> [Dataset content]
^^^^^^^^^^^^^^^^

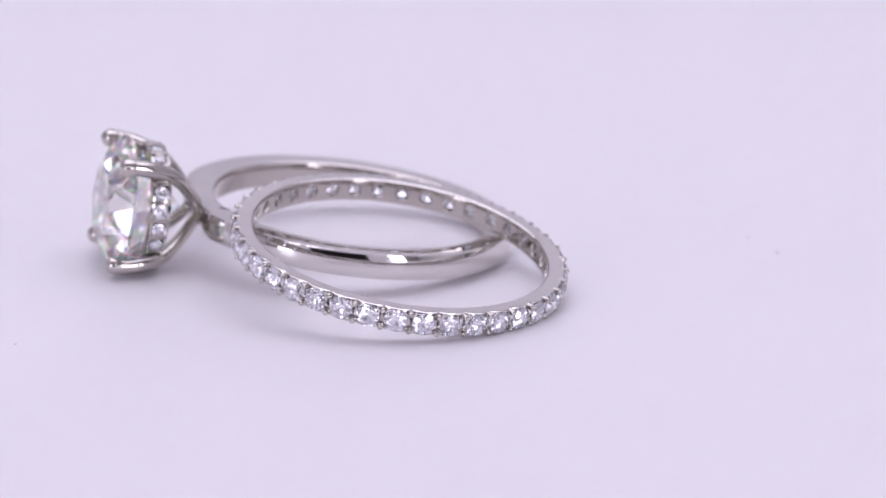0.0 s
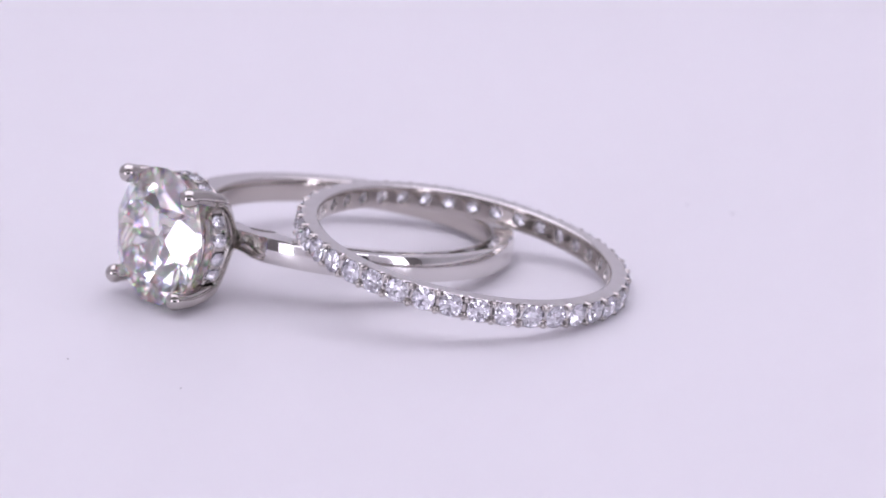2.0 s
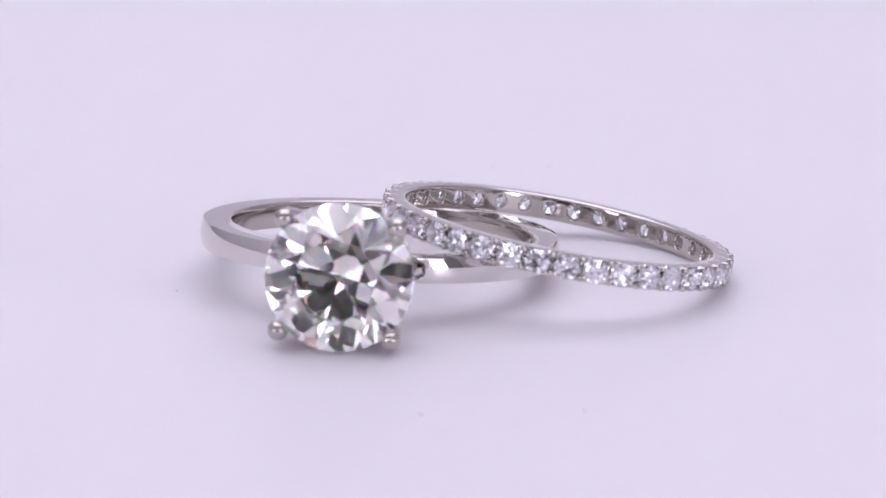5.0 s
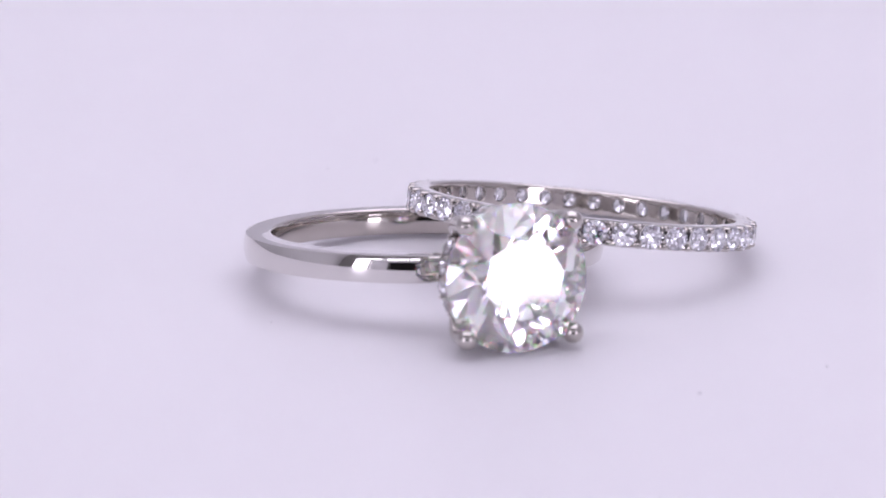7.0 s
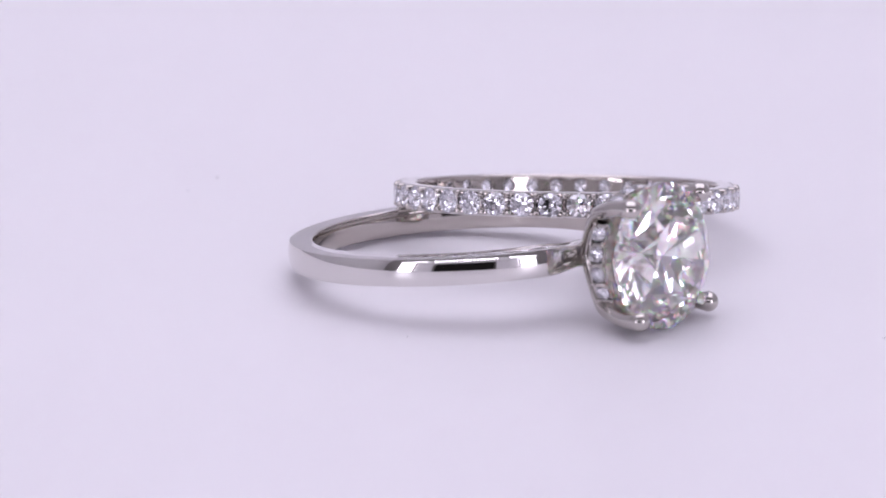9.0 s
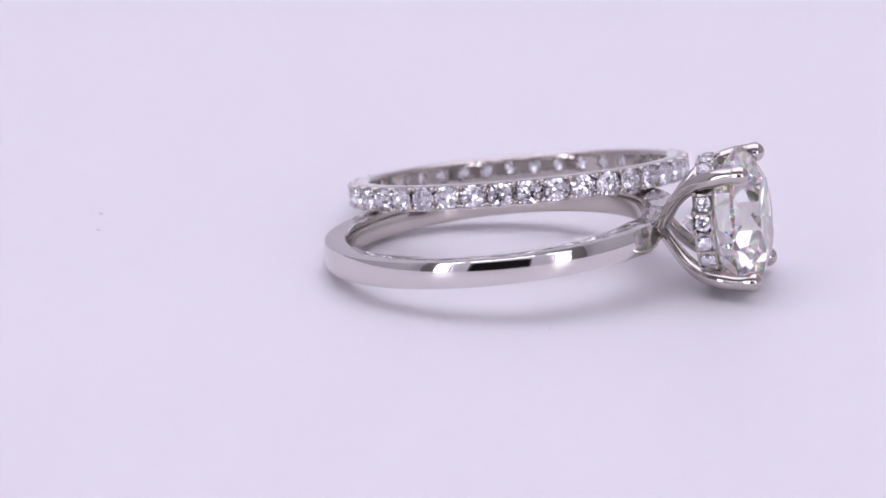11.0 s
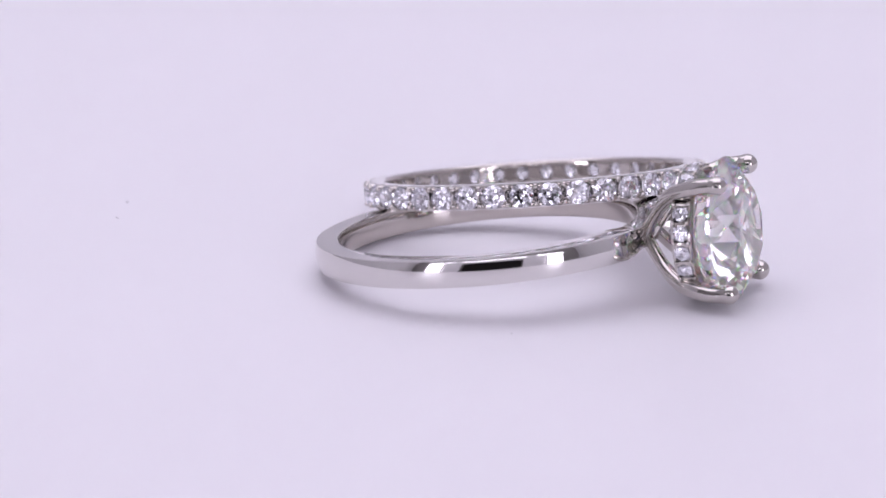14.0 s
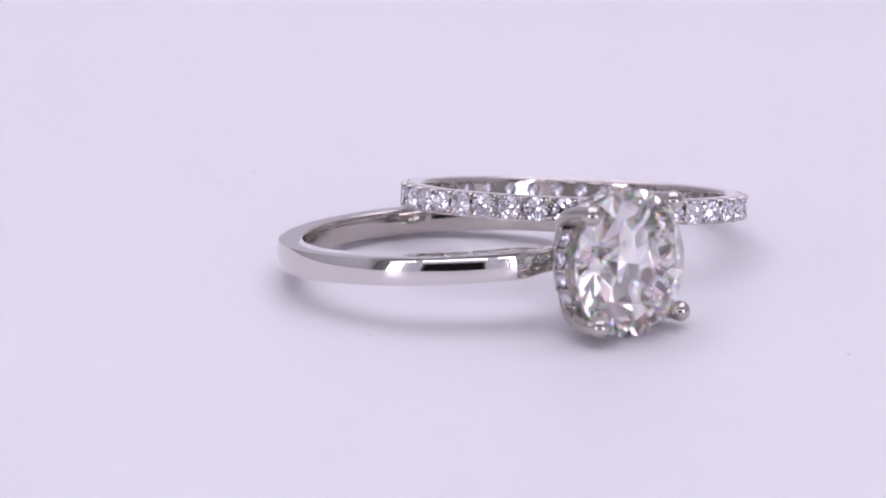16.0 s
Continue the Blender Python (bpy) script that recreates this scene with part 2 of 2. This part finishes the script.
def build_solitaire():
    root = tagged(new("engagement_ring"), "polished white gold solitaire ring with round diamond, lying down", "ring")
    bm = bmesh.new()
    lathe(bm, None, 720, spin=shank_profile)
    shank = part("shank", bm, GOLD, root, "plain polished white gold shank", sharp=50)
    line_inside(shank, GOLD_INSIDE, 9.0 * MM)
    # a thin rail runs on along each lip of a hollow to the head
    for s in (-1, 1):
        for q in (-1, 1):
            rows = []
            for d in (20, 18, 15, 12, 9.5, 7.0):
                ro, k, _ = shoulder(d)
                r, z = ro - 0.15, 0.68 * k - 0.09
                rows.append((r * math.cos(radians(d)), s * r * math.sin(radians(d)), q * z, 0.14))
            bm = bmesh.new()
            tube(bm, spline(rows, 5), 10)
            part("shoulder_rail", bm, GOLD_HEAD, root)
        bm = bmesh.new()
        bmesh.ops.create_icosphere(bm, subdivisions=2, radius=0.28)
        for v in bm.verts:
            v.co = Vector((v.co.x * 0.6 + 8.55 * math.cos(radians(15.5)), v.co.y * 1.5 + s * 8.55 * math.sin(radians(15.5)), v.co.z))
        part("shoulder_bead", bm, GOLD_CAST, root)
    # the head
    part("head_base", bevelled_box(8.2, 9.02, -1.12, 1.12, -0.36, 0.36, 0.18), GOLD_HEAD, root)
    PY, PZ = 2.93, 2.92
    for sy in (-1, 1):
        for sz in (-1, 1):
            tip = 13.64 if sz < 0 else 13.50   # the lower pair stands out a little further
            rows = [(8.72, sy * 0.95, sz * 0.12, 0.36), (9.18, sy * 1.25, sz * 0.80, 0.36), (9.95, sy * 1.78, sz * 1.72, 0.38), (10.9, sy * 2.40, sz * 2.42, 0.44),
                    (11.9, sy * 2.74, sz * 2.73, 0.48), (12.5, sy * 2.86, sz * 2.87, 0.47), (13.0, sy * PY, sz * PZ, 0.46), (tip - 0.3, sy * PY, sz * PZ, 0.50), (tip, sy * PY, sz * PZ, 0.55)]
            bm = bmesh.new()
            tube(bm, spline(rows, 6), 20)
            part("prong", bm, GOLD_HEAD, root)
    # the gallery rail with its small stones
    GX, GR = 11.42, 3.42
    bm = bmesh.new()
    lathe(bm, [(GR - 0.70, -0.50), (GR - 0.70, 0.50), (GR - 0.63, 0.56), (GR - 0.06, 0.56), (GR + 0.03, 0.52), (GR + 0.02, 0.40), (GR - 0.30, 0.36), (GR - 0.58, 0.24), (GR - 0.58, -0.24), (GR - 0.30, -0.36), (GR + 0.02, -0.40), (GR + 0.03, -0.52), (GR - 0.06, -0.56), (GR - 0.63, -0.56)], 128)
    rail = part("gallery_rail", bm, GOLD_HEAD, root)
    rail.matrix_basis = Matrix.Translation(mm(GX, 0, 0)) @ pose(0, 0, 0, 0, 90, 0)
    stone = mesh_of("gallery_stone", brilliant(0.43), MELEE, 1)
    bm = bmesh.new()
    bmesh.ops.create_icosphere(bm, subdivisions=2, radius=0.13)
    bead = mesh_of("bead", bm, GOLD_HEAD, 60)
    divider = mesh_of("divider", bevelled_box(-0.40, 0.40, -0.24, 0.05, -0.075, 0.075, 0.03), GOLD_HEAD, 40)
    for side in range(4):
        for k in range(5):
            a = radians(side * 90 + (k - 2) * 17.6)
            link("divider", divider, Matrix.Translation(mm(GX, GR * math.cos(a), GR * math.sin(a))) @ Matrix.Rotation(a - math.pi / 2, 4, "X"), root)
            for dx in (-0.40, 0.40):
                link("bead", bead, Matrix.Translation(mm(GX + dx, (GR + 0.07) * math.cos(a), (GR + 0.07) * math.sin(a))), root)
            if k < 4:
                a = radians(side * 90 + (k - 1.5) * 17.6)
                m = Matrix.Translation(mm(GX, (GR + 0.06) * math.cos(a), (GR + 0.06) * math.sin(a)))
                link("gallery_stone", stone, m @ Matrix.Rotation(a - math.pi / 2, 4, "X"), root)
    ob = part("centre_diamond", brilliant(3.88), DIAMOND, root, "large clear round brilliant diamond", sharp=1)
    ob.matrix_basis = Matrix.Translation(mm(13.08, 0, 0)) @ pose(0, 0, 0, 0, 89.2, 0) @ pose(0, 0, 0, 0, 0, 9)
    return root


# ---- the eternity band: z along its axis ----
BAND_N, BO, BI, BW = 38, 9.36, 8.42, 0.69


def build_band():
    root = tagged(new("eternity_band"), "white gold eternity band with small diamonds, leaning on another ring", "ring")
    half = math.pi / BAND_N
    n = 24
    bm = bmesh.new()
    corner = [(-1, -1), (1, -1), (1, 1), (-1, 1)]
    frame_pts = []
    for c in range(4):
        (x0, y0), (x1, y1) = corner[c], corner[(c + 1) % 4]
        for k in range(n // 4):
            t = k / (n // 4)
            frame_pts.append((x0 + (x1 - x0) * t, y0 + (y1 - y0) * t))
    for s in range(BAND_N):
        mid = 2 * half * s

        def ring(radius, width, hole=None):
            out = []
            for x, y in frame_pts:
                if hole is not None:
                    q = math.atan2(y, x)
                    a, z, r = mid + hole * math.cos(q) / radius, hole * math.sin(q), radius
                else:
                    a, z = mid + x * half, y * width
                    r = radius if radius < 9 else radius - 0.20 * abs(x) ** 4
                out.append(bm.verts.new((r * math.cos(a), r * math.sin(a), z)))
            return out
        rings = [ring(8.80, 0, 0.36), ring(BI + 0.06, 0, 0.37), ring(BI + 0.01, 0, 0.41), ring(BI, BW - 0.16), ring(BI + 0.05, BW - 0.05), ring(BI + 0.15, BW), ring(BO - 0.12, BW), ring(BO - 0.03, BW - 0.03), ring(BO, BW - 0.10),
                 ring(BO - 0.06, 0, 0.64), ring(9.12, 0, 0.58), ring(8.80, 0, 0.36)]
        for i, (p, q) in enumerate(zip(rings, rings[1:])):
            for k in range(n):
                k2 = (k + 1) % n
                if 3 <= i <= 7 and not (abs(frame_pts[k][1]) == 1 and frame_pts[k][1] == frame_pts[k2][1]):
                    continue
                bm.faces.new((p[k], p[k2], q[k2], q[k]))
    bmesh.ops.remove_doubles(bm, verts=bm.verts, dist=0.002)
    band = part("band", bm, GOLD, root, "polished white gold band pierced behind every stone", sharp=40)
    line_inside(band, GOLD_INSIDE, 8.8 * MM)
    stone = mesh_of("band_diamond", brilliant(0.655), MELEE, 1)
    bm = bmesh.new()
    tube(bm, [(9.0, 0, 0, 0.19), (9.38, 0, 0, 0.18), (9.47, 0, 0, 0.17)], 10)
    claw = mesh_of("claw", bm, GOLD_HEAD, 60)
    for s in range(BAND_N):
        a = 2 * half * s
        turn = Matrix.Rotation(a, 4, "Z")
        link("band_diamond", stone, turn @ Matrix.Translation(mm(9.40, 0, 0)) @ pose(0, 0, 0, 0, 90, 0) @ pose(0, 0, 0, 0, 0, random.uniform(0, 45)), root)
        for z in (-0.50, 0.50):
            link("claw", claw, Matrix.Rotation(a + half, 4, "Z") @ Matrix.Translation(mm(0, 0, z)), root)
    return root


SOLITAIRE = build_solitaire()
BAND = build_band()
# where each lies on the turntable at the angle 0
SOLITAIRE_AT = Matrix.Translation(mm(0.295, -5.155, 1.985)) @ pose(0, 0, 0, 0, 0, -63.93) @ pose(0, 0, 0, 0, -7.28, 0) @ pose(0, 0, 0, -2.36, 0, 0)
lean = Vector((math.cos(radians(64.5)), math.sin(radians(64.5)), 0))
BAND_AT = Matrix.Translation(mm(8.40, 0.05, 2.38)) @ Matrix.Rotation(radians(11.95), 4, Vector((0, 0, 1)).cross(lean)) @ pose(0, 0, 0, 0, 0, 2.4)


def motions():
    for ob, m in ((TURNTABLE, Matrix.Translation(mm(0, 0, -0.15))), (SOLITAIRE, SOLITAIRE_AT), (BAND, BAND_AT)):
        walk(ob, [(t, Matrix.Rotation(radians(a), 4, "Z") @ m) for t, a in TURN])


motions()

^^^^^^^^^^^^^^^^

Pick out all lines from the data above in which the word "with" appears.

> [Reply]
Continue the Blender Python (bpy) script that recreates this scene with part 2 of 2. This part finishes the script.
    root = tagged(new("engagement_ring"), "polished white gold solitaire ring with round diamond, lying down", "ring")
    # the gallery rail with its small stones
    root = tagged(new("eternity_band"), "white gold eternity band with small diamonds, leaning on another ring", "ring")